_Data section:_
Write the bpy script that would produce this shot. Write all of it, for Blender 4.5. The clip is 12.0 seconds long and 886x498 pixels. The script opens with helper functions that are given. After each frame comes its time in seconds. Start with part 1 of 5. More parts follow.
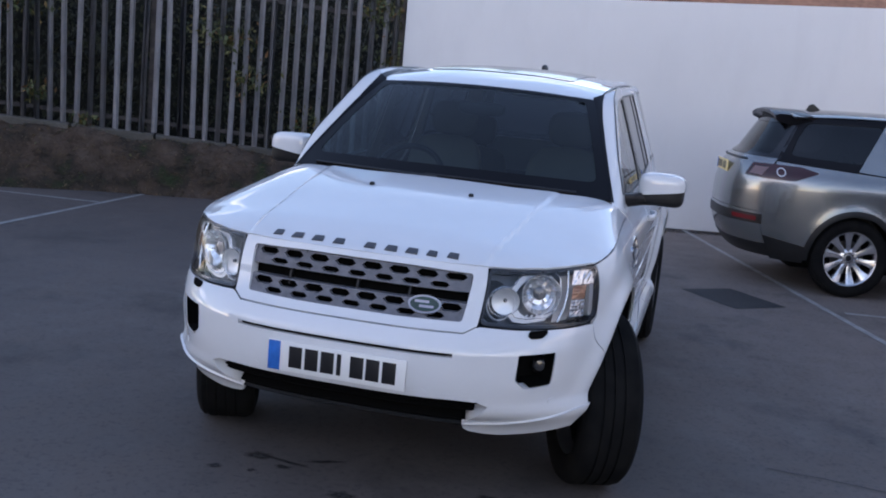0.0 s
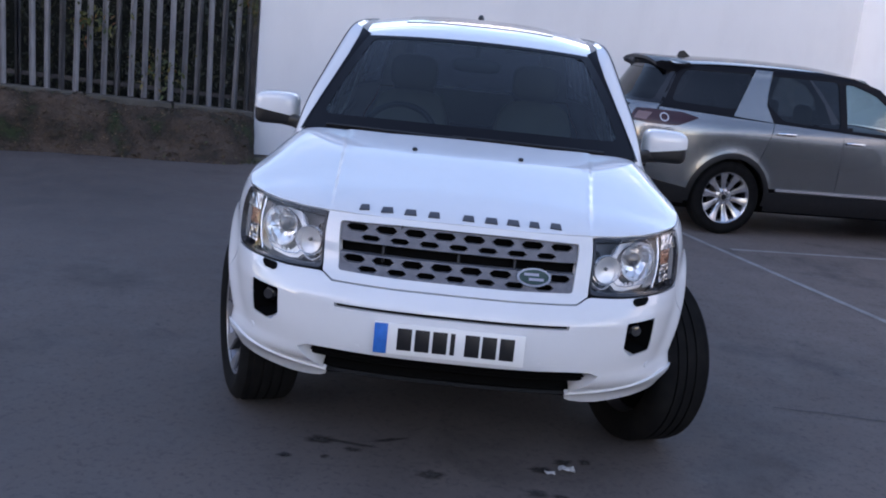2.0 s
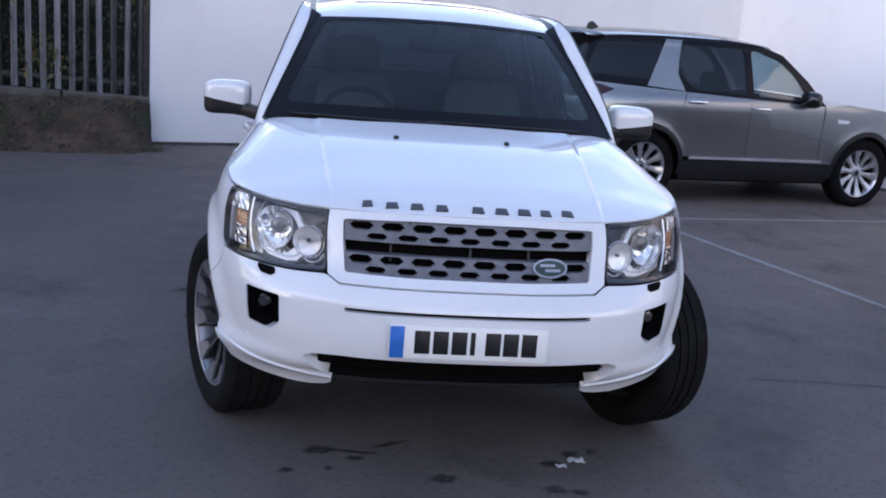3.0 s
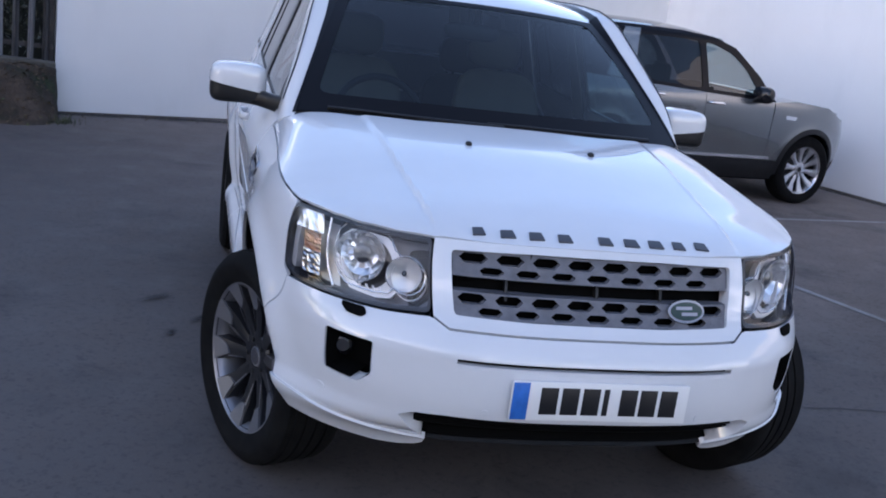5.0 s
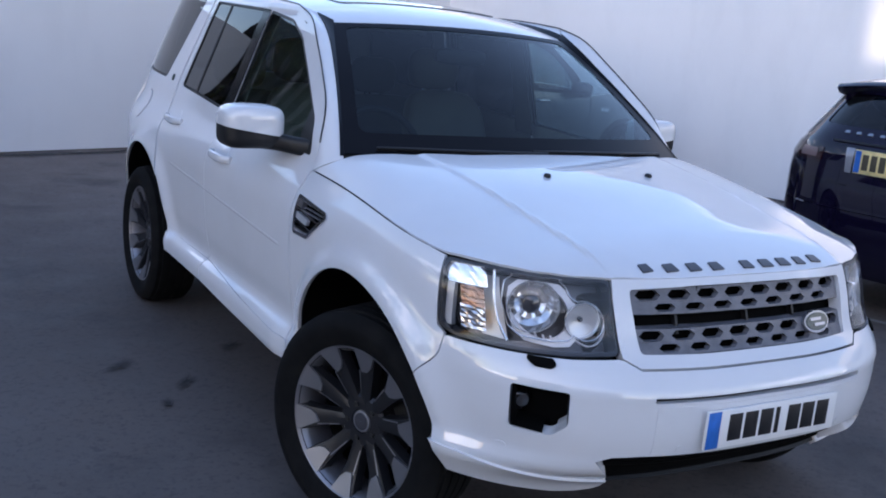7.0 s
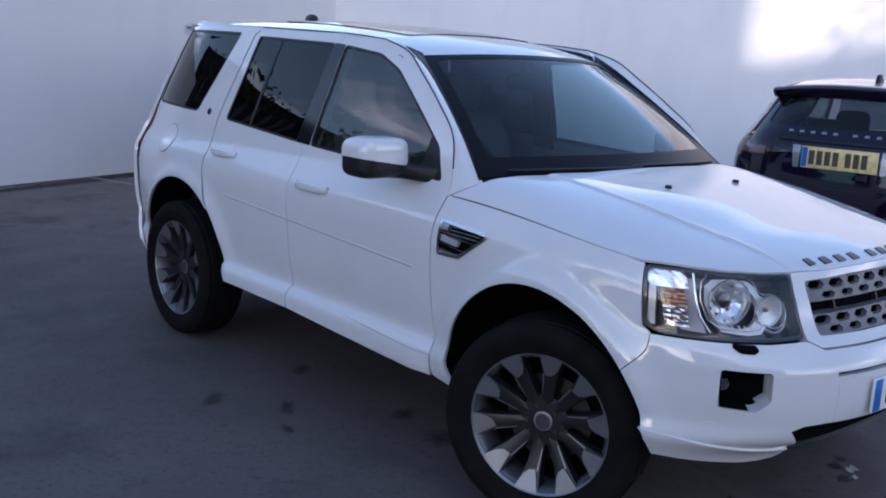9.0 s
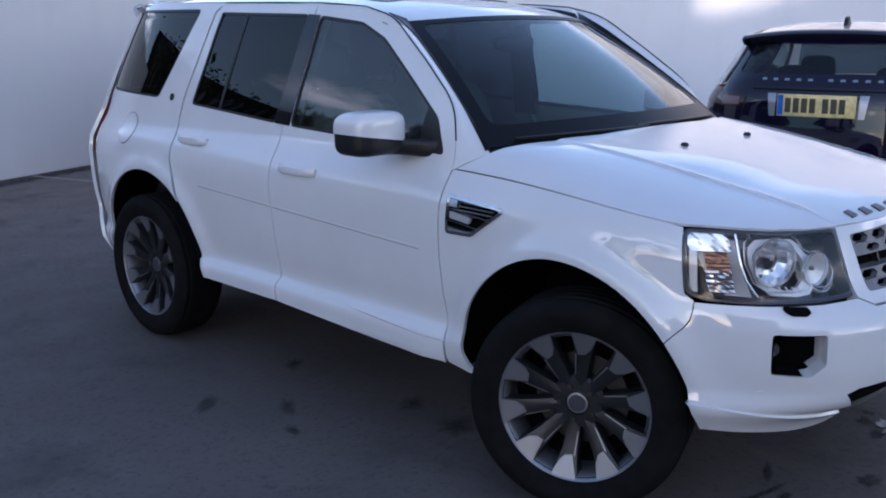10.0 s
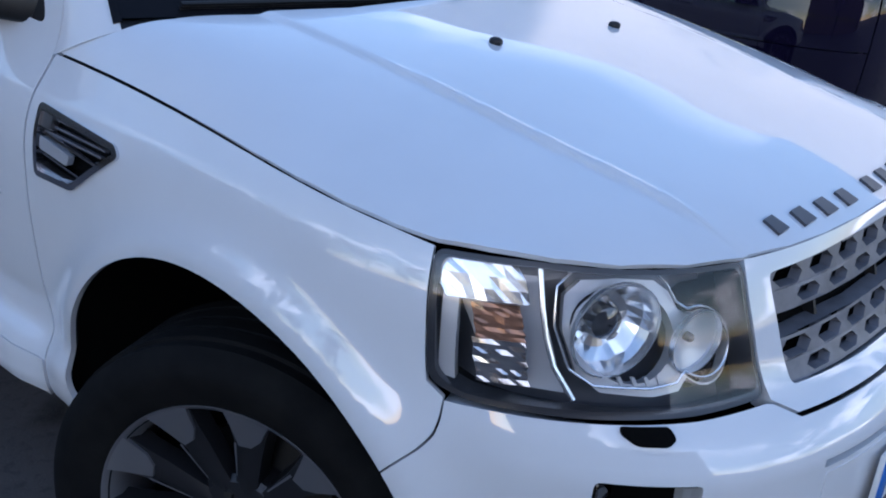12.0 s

_Written request:_ Reproduce the material above verbatim; omit every picture.

_Completed exercise:_
Write the bpy script that would produce this shot. Write all of it, for Blender 4.5. The clip is 12.0 seconds long and 886x498 pixels. The script opens with helper functions that are given. After each frame comes its time in seconds. Start with part 1 of 5. More parts follow.
0.0 s
2.0 s
3.0 s
5.0 s
7.0 s
9.0 s
10.0 s
12.0 s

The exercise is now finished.